In the UK, the European Equal Treatment in Employment Directive is implemented by the Equality Act 2010. This Act prohibits discrimination on various prescribed grounds, including disability.
On the 24th July 2014 the Advocate General stated that obesity may fall within the definition of “disability” for the purposes of discrimination law where an employee is so overweight that “it plainly hinders participation in professional life.”
The Advocate General’s opinion follows on from the case of Karsten Kaltoft, a child-minder who was dismissed by the Danish state on the grounds of a decline in the number of children requiring care. Mr Kaltoft alleged his employment had been terminated due to his weight and that this was discriminatory. The Danish Court considering the case referred it to the European Court of Justice(ECJ) to clarify whether obesity can be considered a disability and therefore qualify for protection under the Equal Treatment in Employment Directive.
The Advocate General points out that whilst disability is not defined in the Directive past cases have referred to any physical, mental or psychological impairment that would inhibit fruitful participation of the person in their working life “on an equal basis with other workers.” It is the Advocate General’s view that severe obesity would create sufficient limitations to fit this definition. He stated that in his opinion only those with a BMI over 40 could qualify as disabled.
The Advocate General’s view is not binding on the Court of Justice but it would be surprising for the Court not to follow his opinion, although it may refine it in its own judgement. Following this judgement, the case will be returned to the Danish Courts who must make a decision in accordance with the EJC ruling.
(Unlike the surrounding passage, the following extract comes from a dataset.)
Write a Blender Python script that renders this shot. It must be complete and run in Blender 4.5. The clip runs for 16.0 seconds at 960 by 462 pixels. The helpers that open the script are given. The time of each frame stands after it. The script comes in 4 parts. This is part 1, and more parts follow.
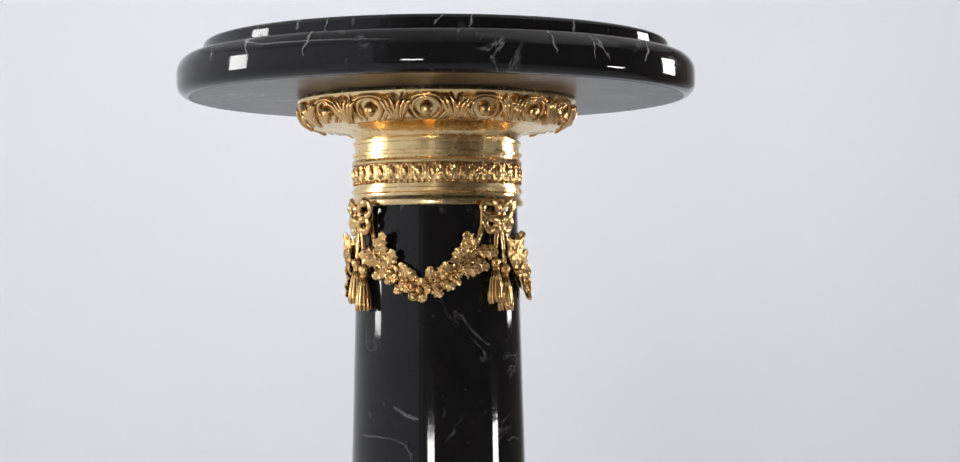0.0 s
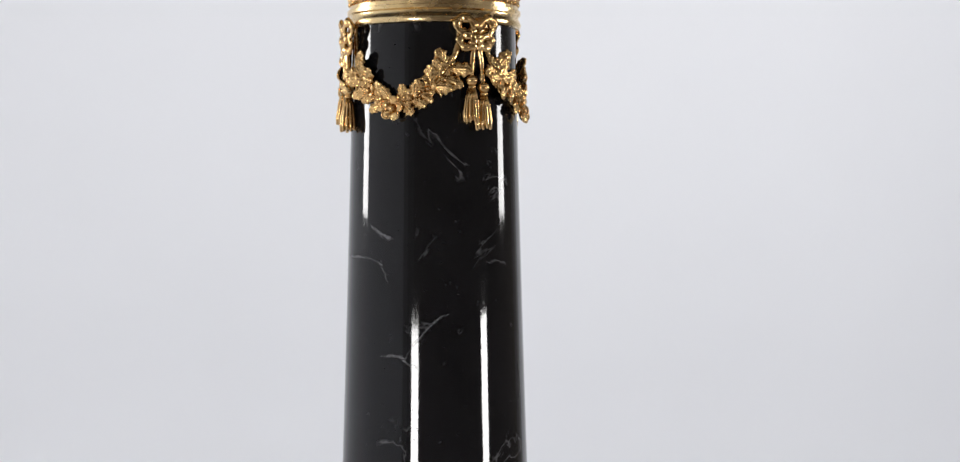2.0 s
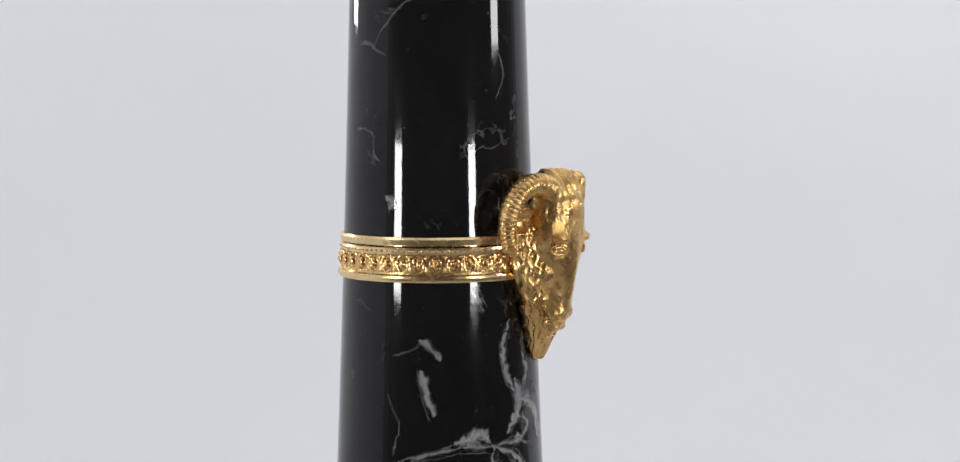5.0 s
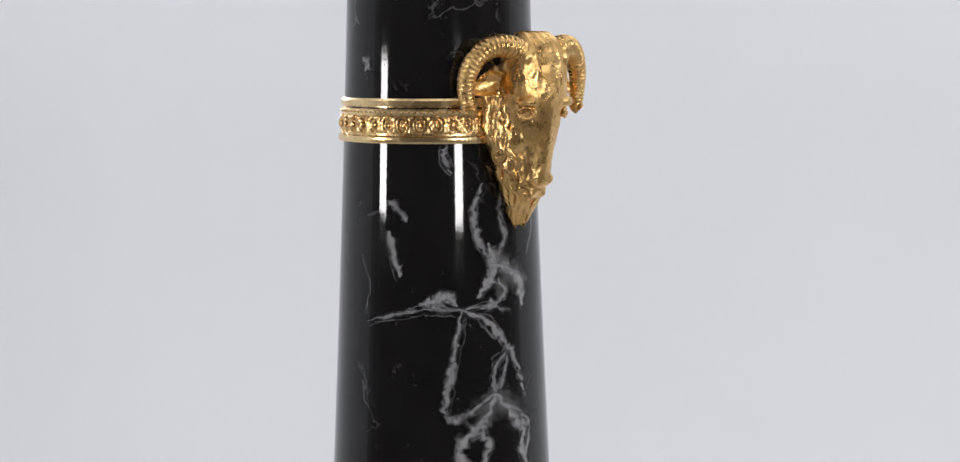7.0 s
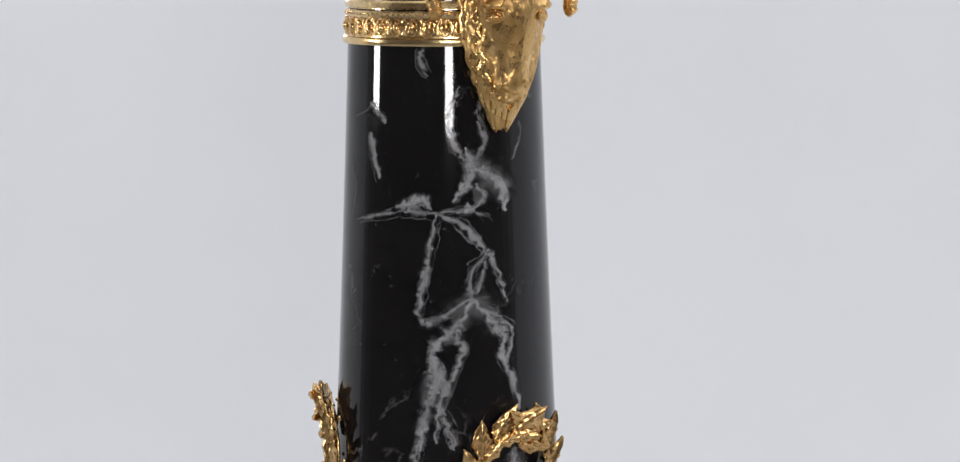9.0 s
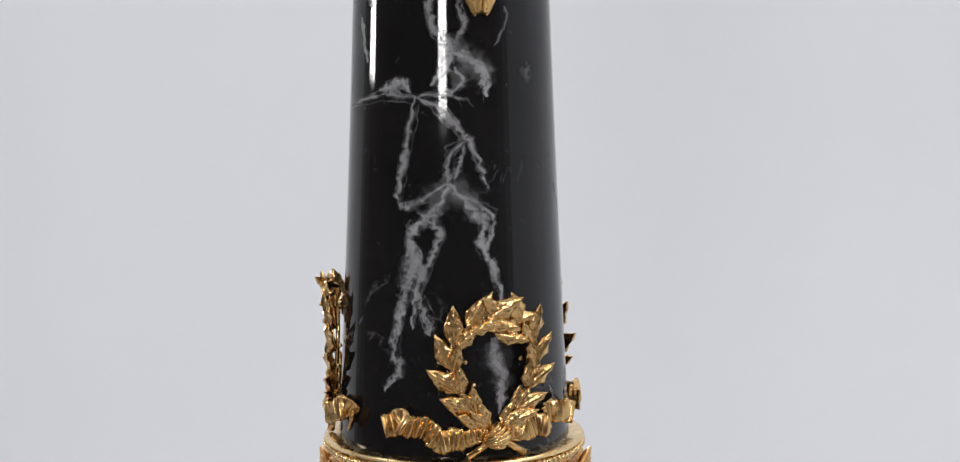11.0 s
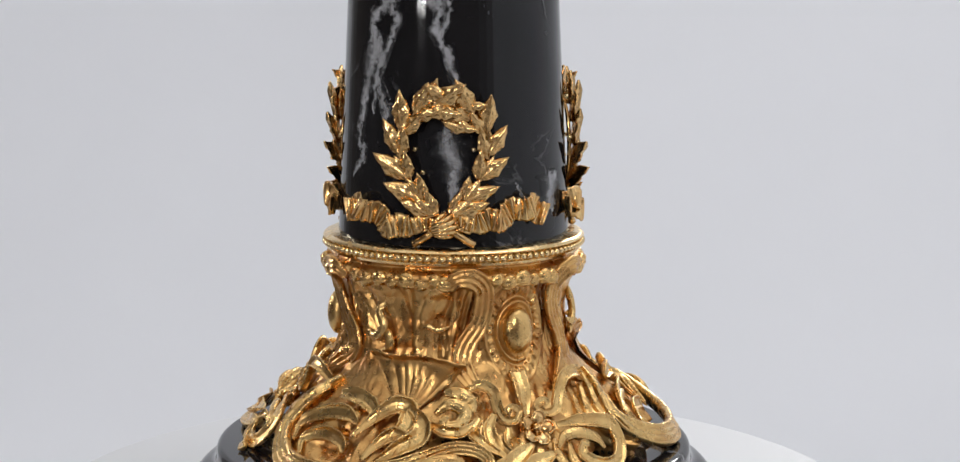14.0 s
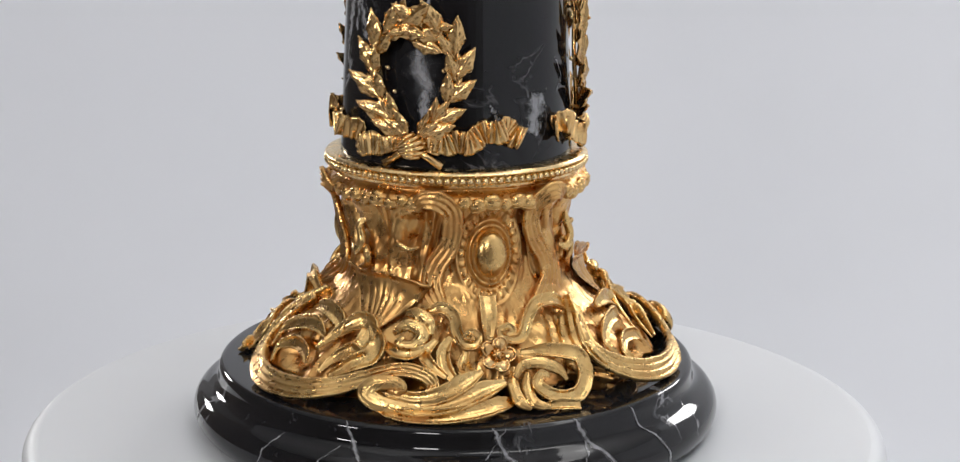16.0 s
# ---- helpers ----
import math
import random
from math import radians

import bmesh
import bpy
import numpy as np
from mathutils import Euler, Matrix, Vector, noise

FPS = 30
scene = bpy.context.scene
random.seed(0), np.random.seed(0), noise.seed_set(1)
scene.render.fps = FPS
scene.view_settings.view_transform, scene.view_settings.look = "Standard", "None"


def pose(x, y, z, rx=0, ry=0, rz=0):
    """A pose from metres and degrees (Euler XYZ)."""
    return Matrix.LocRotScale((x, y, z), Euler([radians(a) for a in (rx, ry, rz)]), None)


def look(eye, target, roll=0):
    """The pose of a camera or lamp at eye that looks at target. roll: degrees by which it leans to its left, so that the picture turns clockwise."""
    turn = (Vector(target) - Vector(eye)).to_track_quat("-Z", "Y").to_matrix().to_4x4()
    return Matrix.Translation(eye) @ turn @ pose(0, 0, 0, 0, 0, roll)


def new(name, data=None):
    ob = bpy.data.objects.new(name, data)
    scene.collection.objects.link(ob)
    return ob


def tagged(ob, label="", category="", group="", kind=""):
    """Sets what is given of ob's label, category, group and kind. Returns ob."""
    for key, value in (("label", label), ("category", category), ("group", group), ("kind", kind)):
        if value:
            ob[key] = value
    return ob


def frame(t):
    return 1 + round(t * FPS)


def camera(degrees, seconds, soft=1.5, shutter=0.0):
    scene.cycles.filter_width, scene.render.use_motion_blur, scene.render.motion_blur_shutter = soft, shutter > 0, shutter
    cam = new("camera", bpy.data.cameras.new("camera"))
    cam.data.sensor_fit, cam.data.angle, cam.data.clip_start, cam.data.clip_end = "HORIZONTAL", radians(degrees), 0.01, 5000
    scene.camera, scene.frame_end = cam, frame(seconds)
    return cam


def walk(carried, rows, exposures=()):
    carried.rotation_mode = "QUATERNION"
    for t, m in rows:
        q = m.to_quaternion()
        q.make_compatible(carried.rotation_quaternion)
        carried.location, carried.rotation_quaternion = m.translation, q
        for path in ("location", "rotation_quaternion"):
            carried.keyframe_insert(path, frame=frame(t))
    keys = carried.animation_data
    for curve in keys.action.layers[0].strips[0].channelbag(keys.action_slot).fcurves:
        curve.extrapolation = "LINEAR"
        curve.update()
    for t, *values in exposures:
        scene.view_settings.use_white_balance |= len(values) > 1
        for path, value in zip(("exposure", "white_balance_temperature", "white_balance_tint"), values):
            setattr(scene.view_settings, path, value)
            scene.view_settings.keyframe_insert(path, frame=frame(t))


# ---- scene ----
# The camera: a slow orbit about the pedestal's axis that sinks from its top to its foot.
cam = camera(29.56, 16.0, soft=1.25)
ROWS = [
    (0, 0.2829, -1.2393, 0.8876, 91.332, 11.521, -0.339),
    (0.5, 0.3578, -1.2154, 0.8789, 90.542, 15.040, -0.162),
    (1, 0.4307, -1.1875, 0.8661, 89.666, 18.591, -0.082),
    (1.5, 0.5045, -1.1545, 0.8399, 89.290, 22.179, -0.066),
    (2, 0.5871, -1.1129, 0.8147, 89.094, 26.380, -0.092),
    (2.5, 0.6671, -1.0667, 0.7855, 88.695, 30.738, -0.114),
    (3, 0.7310, -1.0248, 0.7567, 87.903, 34.272, -0.205),
    (3.5, 0.7838, -0.9868, 0.7377, 86.895, 37.214, -0.332),
    (4, 0.8524, -0.9303, 0.7137, 85.921, 41.192, -0.335),
    (4.2, 0.8794, -0.9056, 0.7072, 85.771, 42.839, -0.317),
    (6.3, 1.1522, -0.5230, 0.6293, 85.188, 64.264, -0.120),
    (6.5, 1.1671, -0.4894, 0.6243, 84.853, 65.906, -0.149),
    (7, 1.2004, -0.4029, 0.6164, 84.312, 70.186, -0.245),
    (7.5, 1.2336, -0.2883, 0.6088, 83.913, 75.678, -0.241),
    (8, 1.2547, -0.1783, 0.6076, 83.264, 80.839, -0.200),
    (8.5, 1.2631, -0.1016, 0.6099, 82.398, 84.357, -0.183),
    (9, 1.2656, -0.0545, 0.6168, 81.245, 86.423, -0.157),
    (9.2, 1.2662, -0.0364, 0.6194, 80.672, 87.227, -0.136),
    (11.3, 1.2356, 0.3422, 0.4974, 82.668, 104.605, -0.254),
    (11.5, 1.2288, 0.3714, 0.4846, 82.821, 105.906, -0.237),
    (12, 1.2074, 0.4475, 0.4523, 83.214, 109.422, -0.164),
    (12.5, 1.1761, 0.5324, 0.4205, 83.555, 113.516, -0.075),
    (13, 1.1378, 0.6138, 0.4127, 82.998, 117.585, 0.051),
    (13.5, 1.0887, 0.6967, 0.4018, 81.969, 121.846, 0.093),
    (14, 1.0337, 0.7731, 0.4033, 81.026, 125.955, 0.111),
    (14.5, 0.9715, 0.8453, 0.4083, 79.658, 130.225, 0.152),
    (15, 0.9106, 0.9050, 0.4217, 78.238, 134.037, 0.187),
    (15.5, 0.8455, 0.9600, 0.4324, 77.205, 137.834, 0.241),
    (16, 0.7838, 1.0053, 0.4442, 76.533, 141.287, 0.308),
]
walk(cam, [(t, pose(x, y, z, rx, 0, rz) @ pose(0, 0, 0, 0, 0, roll)) for t, x, y, z, rx, rz, roll in ROWS])

# ---- light: studio softboxes round the pedestal, a lit ceiling panel and added backdrop fills ----
world = bpy.data.worlds.new("world")
scene.world = world
world.use_nodes = True
world.node_tree.nodes["Background"].inputs[0].default_value = (0.85, 0.92, 1.0, 1)
world.node_tree.nodes["Background"].inputs[1].default_value = 0.05


def polar(az, r, z):
    a = radians(az)
    return Vector((r * math.sin(a), -r * math.cos(a), z))


def softbox(name, az, r, z, width, height, power, aim, colour=(1.0, 0.99, 0.98)):
    data = bpy.data.lights.new(name, "AREA")
    data.shape, data.size, data.size_y, data.energy, data.color = "RECTANGLE", width, height, power, colour
    ob = new(name, data)
    ob.matrix_world = look(polar(az, r, z), aim)
    return ob


softbox("softbox_high", -77, 2.0, 1.12, 0.38, 0.54, 11, (0, 0, 1.15))
softbox("softbox_high", 129, 2.0, 1.12, 0.38, 0.54, 11, (0, 0, 1.15))
softbox("softbox_low", 3, 2.0, 0.585, 0.31, 0.25, 8.5, (0, 0, 0.60))
softbox("softbox_low", 93, 2.0, 0.585, 0.31, 0.25, 8.5, (0, 0, 0.60))
# three unseen lamps added to brighten the backdrop evenly
softbox("backdrop_fill", 188, 1.05, 1.98, 1.3, 0.8, 16.8, polar(177, 2.7, 0.2))
softbox("backdrop_fill", 252, 1.05, 1.98, 1.3, 0.8, 11.0, polar(252, 2.7, 0.1))
softbox("backdrop_fill", 314, 1.05, 1.98, 1.3, 0.8, 13.3, polar(317, 2.7, 0.1))
softbox("ceiling_panel", 80, 0.9, 1.95, 1.2, 1.2, 2, (0.3, 0, -0.75))
scene.view_settings.exposure = 0.0

# ---- materials ----


def material(name):
    m = bpy.data.materials.new(name)
    m.use_nodes = True
    nt = m.node_tree
    return m, nt, nt.nodes["Principled BSDF"]


def node(nt, kind, **values):
    n = nt.nodes.new(kind)
    for key, value in values.items():
        n.inputs[key].default_value = value
    return n


def ramp(nt, source, *stops):
    r = nt.nodes.new("ShaderNodeValToRGB")
    while len(r.color_ramp.elements) < len(stops):
        r.color_ramp.elements.new(0.5)
    for e, (p, c) in zip(r.color_ramp.elements, stops):
        e.position, e.color = p, (*c, 1) if isinstance(c, tuple) else (c, c, c, 1)
    nt.links.new(source, r.inputs[0])
    return r.outputs[0]


def noise_tex(nt, scale, detail=4.0, rough=0.55, distortion=0.0, stretch=(1, 1, 1)):
    co = nt.nodes.new("ShaderNodeTexCoord")
    mp = nt.nodes.new("ShaderNodeMapping")
    mp.inputs["Scale"].default_value = stretch
    nt.links.new(co.outputs["Object"], mp.inputs[0])
    n = node(nt, "ShaderNodeTexNoise", Scale=scale, Detail=detail, Roughness=rough, Distortion=distortion)
    nt.links.new(mp.outputs[0], n.inputs["Vector"])
    return n.outputs["Fac"]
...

UK Tribunals will also be bound by the same ruling if a similar issue is raised.
For the moment UK employers just need to be aware that the issue of obesity is rapidly gaining profile.
Finally it is significant to note that the Advocate General also issued a reminder that it is “irrelevant” that being overweight may be considered “self inflicted.” His point of view draws parallels with an injury suffered while engaging in a dangerous sport, which could be regarded as a disability despite its cause.